Enduring Changes in Power and Responsibility

The technological legacy of total war reshaped the relationship between science, politics, and violence. Governments increasingly treated research as a matter of national security. Universities, laboratories, and defense industries became closely linked to the state. Civilian populations remained vulnerable because modern war targeted production, transport, and cities as much as armies.

At the same time, the experience of mechanized slaughter, genocide, and nuclear destruction raised urgent moral questions. Scientists, political leaders, and ordinary citizens had to confront how modern knowledge could serve both progress and catastrophe. The most alarming legacy was psychological as well as political: modern technology made the destruction of entire populations imaginable, planned, and technically achievable.

FAQ

Radar mattered because it turned information into a weapon. It allowed states to detect incoming aircraft before visual contact and use limited resources more efficiently.
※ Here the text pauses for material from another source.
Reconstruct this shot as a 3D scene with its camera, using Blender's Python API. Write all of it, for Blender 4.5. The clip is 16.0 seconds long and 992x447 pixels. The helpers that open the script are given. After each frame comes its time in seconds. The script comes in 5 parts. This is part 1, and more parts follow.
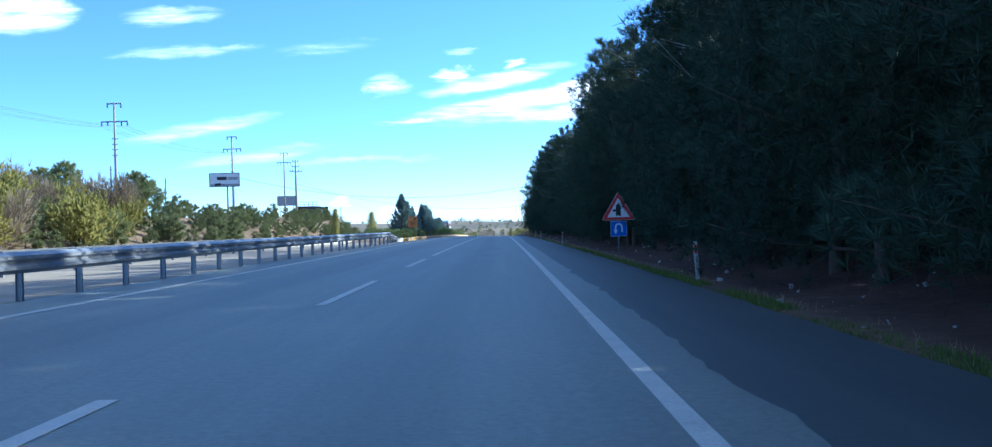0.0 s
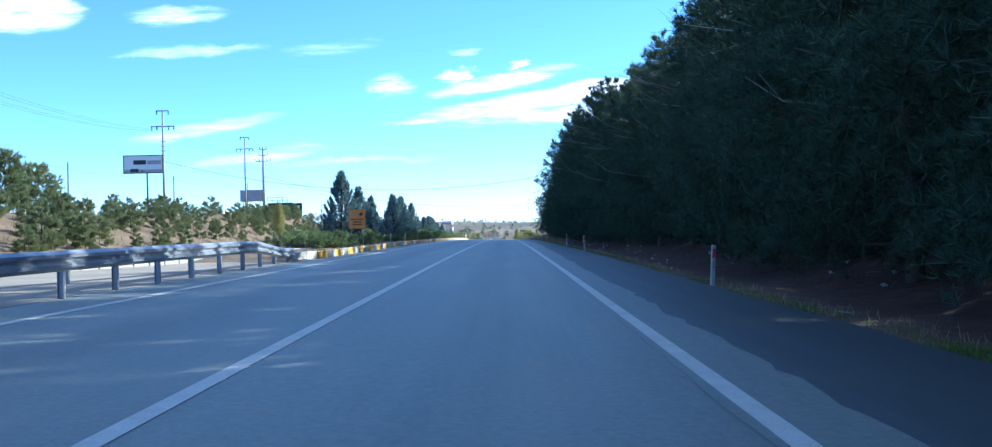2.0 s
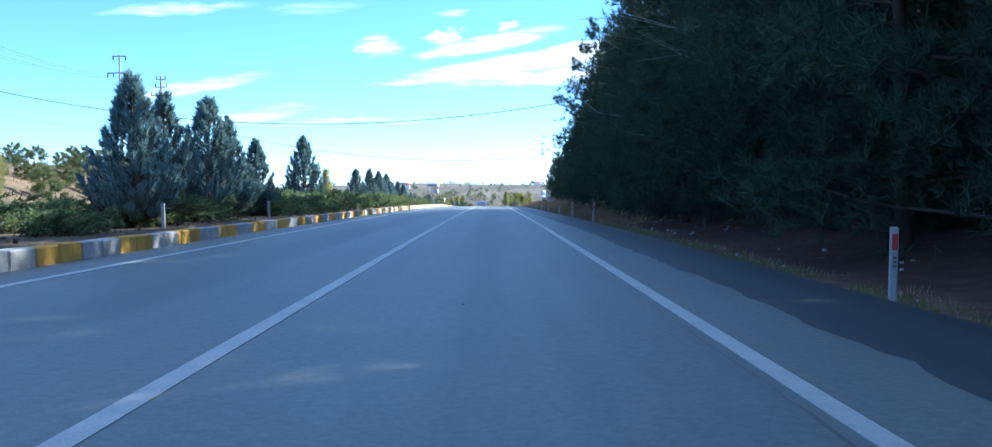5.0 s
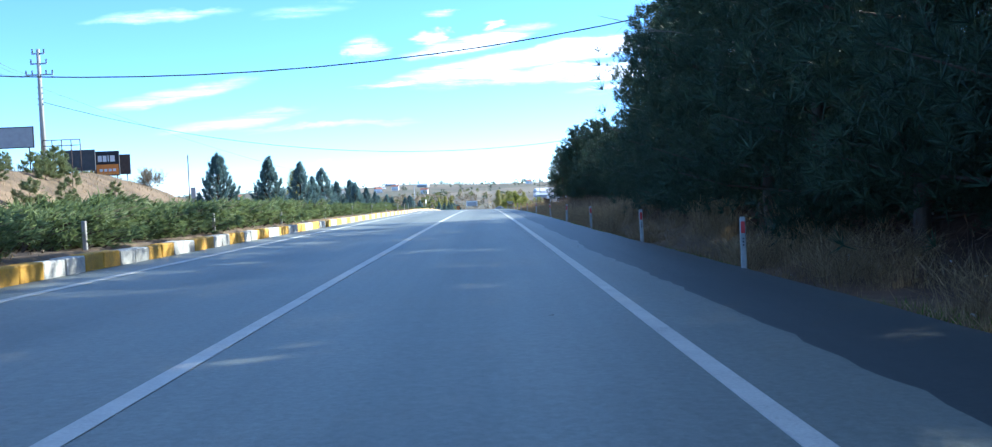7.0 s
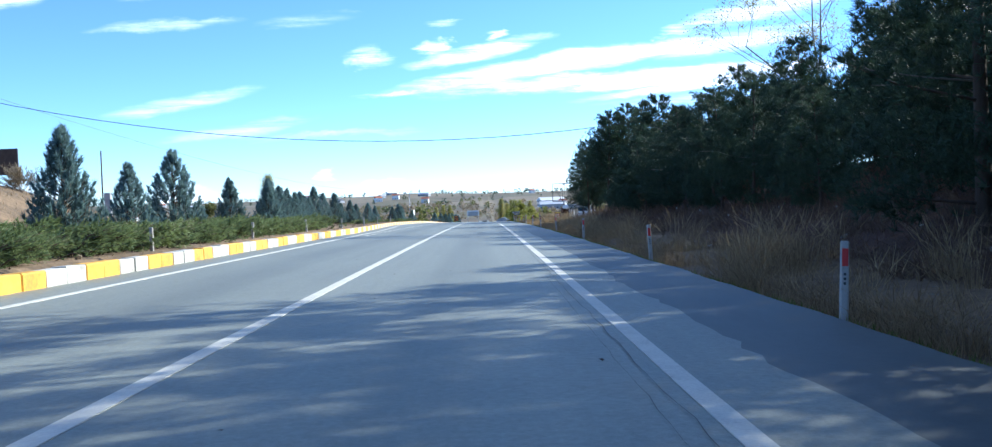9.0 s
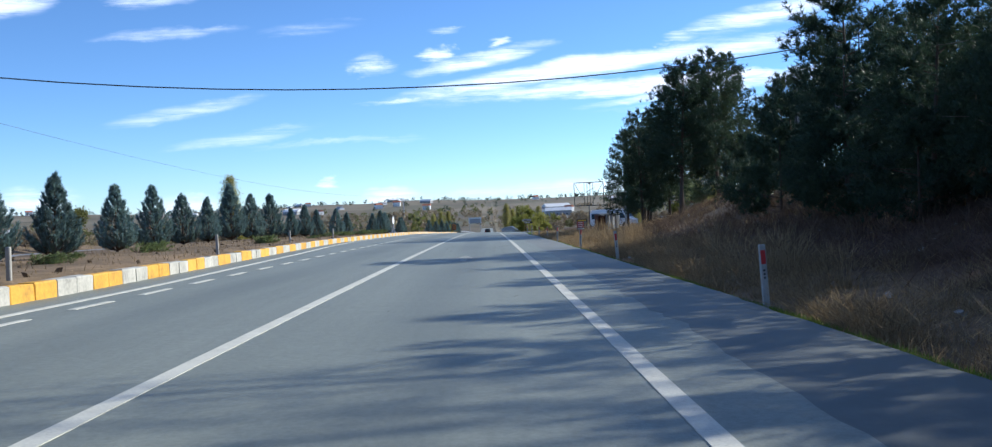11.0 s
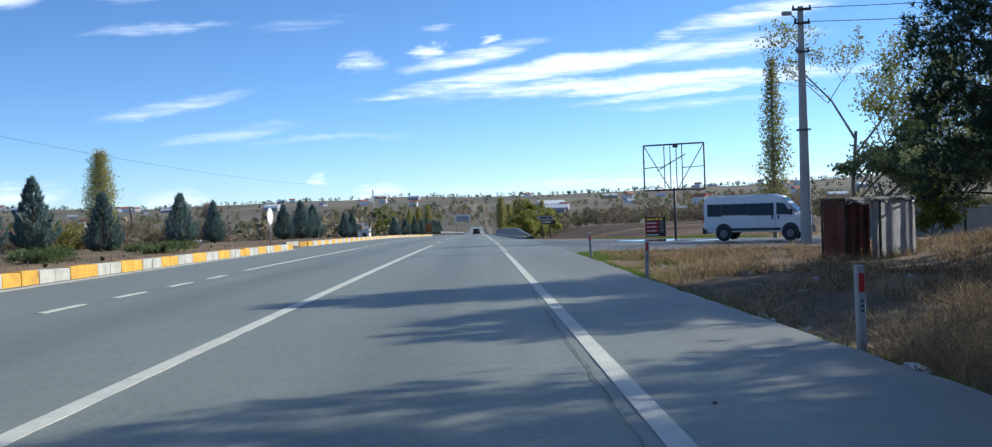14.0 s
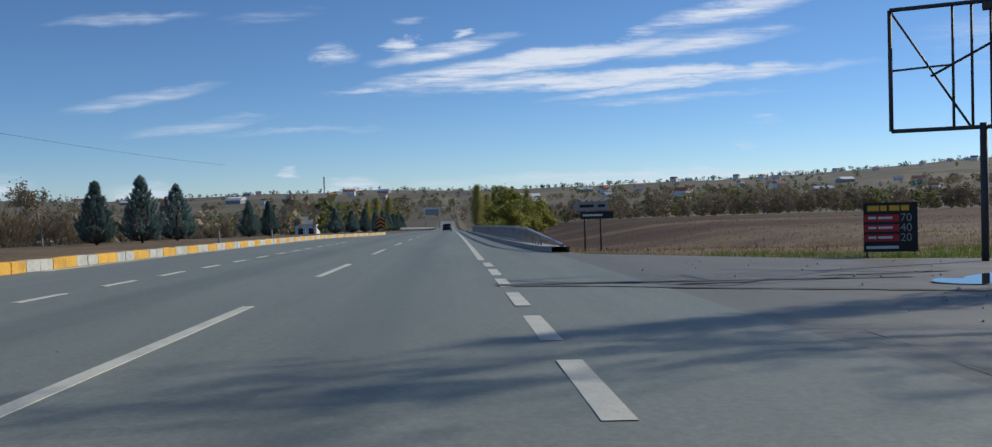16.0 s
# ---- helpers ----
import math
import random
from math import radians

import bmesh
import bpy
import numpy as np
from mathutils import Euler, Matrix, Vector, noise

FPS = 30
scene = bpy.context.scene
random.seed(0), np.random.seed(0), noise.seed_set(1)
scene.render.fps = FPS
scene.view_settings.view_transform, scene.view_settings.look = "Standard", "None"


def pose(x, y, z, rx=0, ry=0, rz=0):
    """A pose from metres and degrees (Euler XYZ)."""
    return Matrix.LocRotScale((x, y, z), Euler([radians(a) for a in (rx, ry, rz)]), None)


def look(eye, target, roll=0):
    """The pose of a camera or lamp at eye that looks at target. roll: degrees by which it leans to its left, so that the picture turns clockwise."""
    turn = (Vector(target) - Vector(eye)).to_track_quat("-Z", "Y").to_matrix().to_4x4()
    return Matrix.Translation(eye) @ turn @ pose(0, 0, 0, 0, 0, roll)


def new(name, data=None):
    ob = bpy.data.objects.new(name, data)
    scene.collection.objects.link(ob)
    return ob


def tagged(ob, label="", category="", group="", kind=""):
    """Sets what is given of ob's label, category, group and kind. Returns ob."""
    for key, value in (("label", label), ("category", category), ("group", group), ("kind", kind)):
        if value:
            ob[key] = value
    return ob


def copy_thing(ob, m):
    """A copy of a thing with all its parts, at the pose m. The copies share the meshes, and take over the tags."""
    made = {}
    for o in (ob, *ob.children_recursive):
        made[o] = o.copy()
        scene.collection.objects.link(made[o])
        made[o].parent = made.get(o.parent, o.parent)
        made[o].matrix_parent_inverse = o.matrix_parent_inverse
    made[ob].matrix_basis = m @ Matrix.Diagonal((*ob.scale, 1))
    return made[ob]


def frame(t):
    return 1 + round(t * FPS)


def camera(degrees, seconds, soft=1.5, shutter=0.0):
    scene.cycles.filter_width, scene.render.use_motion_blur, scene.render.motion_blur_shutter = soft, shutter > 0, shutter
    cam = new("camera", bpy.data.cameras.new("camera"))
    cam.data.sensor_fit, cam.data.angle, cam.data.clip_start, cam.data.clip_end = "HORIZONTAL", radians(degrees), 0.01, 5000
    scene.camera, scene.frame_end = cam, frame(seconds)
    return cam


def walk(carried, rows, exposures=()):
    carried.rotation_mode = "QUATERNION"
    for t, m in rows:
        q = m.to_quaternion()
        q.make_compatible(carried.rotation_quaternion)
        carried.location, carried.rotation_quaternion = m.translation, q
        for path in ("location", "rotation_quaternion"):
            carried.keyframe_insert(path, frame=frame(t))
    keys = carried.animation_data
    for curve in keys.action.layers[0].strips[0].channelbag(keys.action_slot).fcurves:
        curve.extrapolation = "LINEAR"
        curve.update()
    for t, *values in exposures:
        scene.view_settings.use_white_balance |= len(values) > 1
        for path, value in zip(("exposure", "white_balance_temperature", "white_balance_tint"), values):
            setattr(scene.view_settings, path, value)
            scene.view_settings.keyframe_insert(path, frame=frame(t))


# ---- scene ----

  • It reduced wasteful patrols and improved interception.

  • It linked observers, commanders, and pilots into one defensive system.

  • It showed that modern war depended on coordination and data, not only firepower.

Codebreaking showed that mathematics, linguistics, and machines could influence war as directly as guns or bombs. Intelligence became a technological battlefield in its own right.

  • It helped states protect shipping, plan operations, and mislead enemies.

  • It encouraged investment in early computing devices.

  • It strengthened the long-term connection between war, secrecy, and scientific research.

A nuclear weapon was only strategically useful if a state could deliver it reliably. This made bombers, missiles, and submarines central to nuclear power.

  • Aircraft offered early flexibility.

  • Ballistic missiles reduced warning time dramatically.

  • Submarines made retaliation harder to prevent.

This helped create a more unstable but also more deterrence-based world.

Before total war, many scientists worked at a greater distance from direct state control. Wartime mobilisation drew them into military planning, secret projects, and state-funded laboratories.

That shift had lasting effects:

  • governments funded large research programmes,

  • scientific work became tied to national security,

  • moral debates over responsibility became much sharper.

Nuclear weapons changed daily life because people understood that future war might strike cities with almost no warning. Fear was not confined to soldiers or border regions.

In many places this produced:

  • civil defence drills,

  • shelter planning,

  • public education campaigns,

  • cultural anxiety in films, literature, and politics.

The threat reshaped ordinary expectations about safety and the future.

Practice Questions

Identify one way military technology in World War II increased the scale of warfare, and briefly explain its effect. (2 marks)

  • 1 mark for identifying a valid technological development, such as strategic bombing, tanks, submarines, radar, or the atomic bomb.

  • 1 mark for explaining a valid effect, such as greater civilian casualties, wider geographic reach, faster movement of armies, or unprecedented destructive power.

Evaluate the extent to which technological developments in total war transformed violence against civilians during the 1930s and 1940s. (6 marks)

  • 1 mark for a clear thesis that makes a defensible argument about the impact of technology on civilians.

  • 1 mark for relevant historical context about total war and the mobilization of modern states.

  • 2 marks for specific evidence, such as aerial bombing of cities, transportation systems used for deportations, camp technologies used in genocide, or the atomic bomb.

  • 2 marks for analysis that explains how technology changed the nature, scale, or efficiency of violence against civilians, rather than merely describing events.